Wednesday, November 21, 2012

They are why we teach...

The past three weeks have been THE most challenging weeks of my teaching career so far. Granted, that's only about a year and a half, but I always thought that the first year was the hardest. But the happenings of the last couple of weeks have been things that no college class, no student teaching experience, no workshop, and no text book could have ever prepared me for.

Let's back up to two weeks ago; I have learned that "Teacher Work Days" and "Professional Development" is teacher code for paperwork, paperwork, and more paperwork. As I sat in our "Professional Development" session listening to all the stuff that was expected of me I became more and more discouraged. This was not what I signed up for. I'm here to teach, to coach, to mentor, to work with students. Not to write papers and sit through meetings that won't have an impact on my ability to teach in any way. But as the "stuff" piled up, so did the discouragement and for the first time in my entire life I started wondering, "what could I do besides teach?" (And for those of you who know me, you know that when I say "my entire life" I mean, my entire life. All I've wanted to do since I learned what a teacher was is to be a teacher.)

As the weeks went on, so did the assignments, paperwork, needless meetings, and flaming hoops to jump through. I'd had all I could take. I stayed late on Friday night doing all the things I needed to get done so that I could go home and spend Saturday and Sunday thinking about anything besides school.

Boy, was I wrong.

Around 1:30am on Saturday I received a call that the unthinkable had happened. Four of our students were in a very serious car accident, and one of them didn't make it. His name was Ronald. He was a proud FFA member and fire fighter. He was on our Hunter Safety Team. He was on our Tool ID team. He was at every meeting causing roars of laughter everywhere he went. He was a hard worker, probably the hardest working student I've ever taught. He was mischievous, and silly, and funny, and caring... and now he was gone.

This is the hardest thing about teaching that I have ever experienced. Harder than any assignment or duty or workshop or professional development. And it took me until Saturday afternoon when I was talking to my teaching partner understand why exactly this was so hard: because this was meaningful.

I realized in that moment that I don't teach because I think it is absolutely imperative that every student in the world be able to calculate board feet or remember the formula for photosynthesis or remember what comes between the gizzard and the cloaca in a chicken. I teach because I like helping students. And in 30 years, no matter if I'm teaching or if I've moved on to another calling in life, I won't remember what his grade was or what he scored on the final. I won't remember if he was able to demonstrate higher order thinking skills during our Paideia. But I will remember how he found a hand full of zip ties and attached them to everything he could in my classroom (there's still one on my door knob that I can't get off.) And I will remember how he taped his initials on the wall and when I made him take it down he took the paint down with it.
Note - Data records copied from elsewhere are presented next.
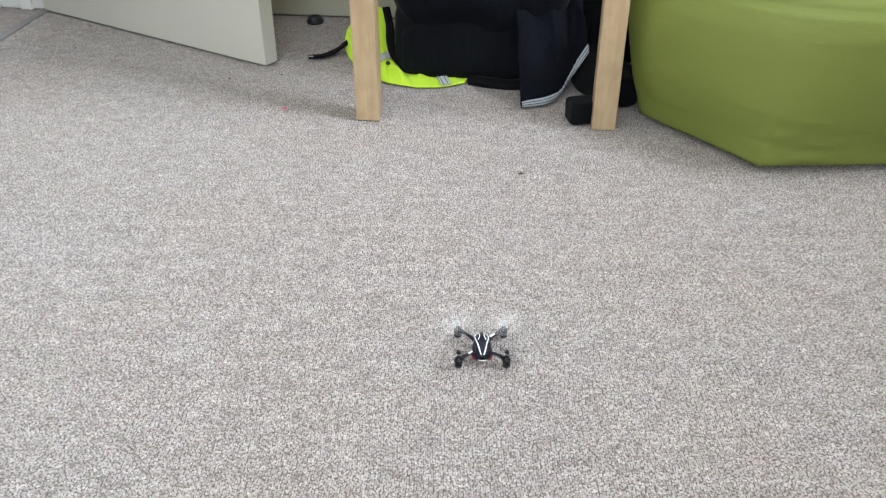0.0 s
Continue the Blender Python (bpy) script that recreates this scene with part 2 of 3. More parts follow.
def tube(bm, pts, radii, sides=10, caps=True, flat=1.0):
    """A tube along points; flat squeezes it in height."""
    pts = [Vector(p) for p in pts]
    rings = []
    for i, p in enumerate(pts):
        d = (pts[min(i + 1, len(pts) - 1)] - pts[max(i - 1, 0)]).normalized()
        side = d.cross(Vector((0, 0, 1)))
        side = side.normalized() if side.length > 1e-4 else Vector((1, 0, 0))
        up = side.cross(d).normalized()
        r = radii[i] if isinstance(radii, (list, tuple)) else radii
        rings.append([bm.verts.new(p + side * (r * math.cos(2 * math.pi * j / sides)) + up * (r * flat * math.sin(2 * math.pi * j / sides))) for j in range(sides)])
    for a, b in zip(rings, rings[1:]):
        for j in range(sides):
            bm.faces.new((a[j], a[(j + 1) % sides], b[(j + 1) % sides], b[j]))
    if caps:
        bm.faces.new(rings[0][::-1])
        bm.faces.new(rings[-1])
    return bm


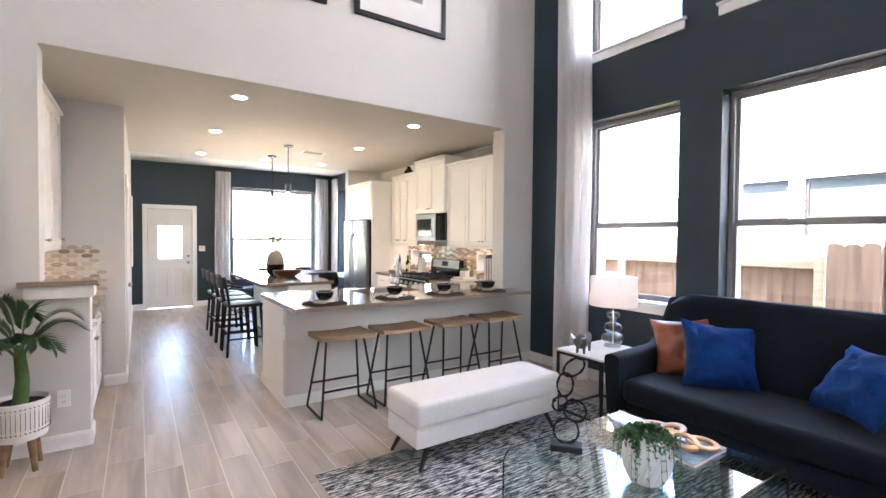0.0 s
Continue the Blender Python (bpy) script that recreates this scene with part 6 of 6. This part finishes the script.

And I will remember how he looked so goofy with his Wranglers tucked inside his cowboy boots and how he didn't care that he looked goofy.

And those are the things I will remember because those are the things that are meaningful, the things that mattered.

I have spent the last 3 days worrying, not over my lesson plans, but over my students. I haven't been very good at attendance and I haven't done a great job getting my purchase orders to the bookkeeper or signing in and out, but I have tried to be there for my students every possible moment because they are what matters. They are all that matters. They are why we teach. And if we neglect them, then we negate our entire purpose for being here. If we allow the paperwork, and the politics, and the stuff to take priority over them, then we have failed them.

They are what matters. They are all that matters. They are why. we. teach.

1 comment:

simplysouthern said...

I'm so sorry Elizabeth. I remember losing my best friend, also in a 4 person car crash, when at Central & that was honestly one of the hardest things I'd been through to that date. I can honestly say that I specifically remember the individual teachers that were so compassionate during that time. I also quickly had my eyes opened to the ones who shouldn't have been teaching unfortunately. So let this be of some solace to you - your students WILL remember how you loved on them during this time. I speak from experience and I wouldn't take anything for the teachers who just let us be quiet, for the ones who just gave the shoulder squeeze/hug, for those who put hw/test scores/getting through their lesson plan timelines to the side to be REAL teachers during a time of REAL pain. Again, I'm so so so sorry for your loss/your students loss of their friend & for the FFA's loss - he sounds as if he was a wonderful addition to the blue & gold. I know words seem feeble at times like these but it's my prayer that God will continue whisper the words of encouragement to you as you reflect and remember why you're in it to be a true teacher/mentor.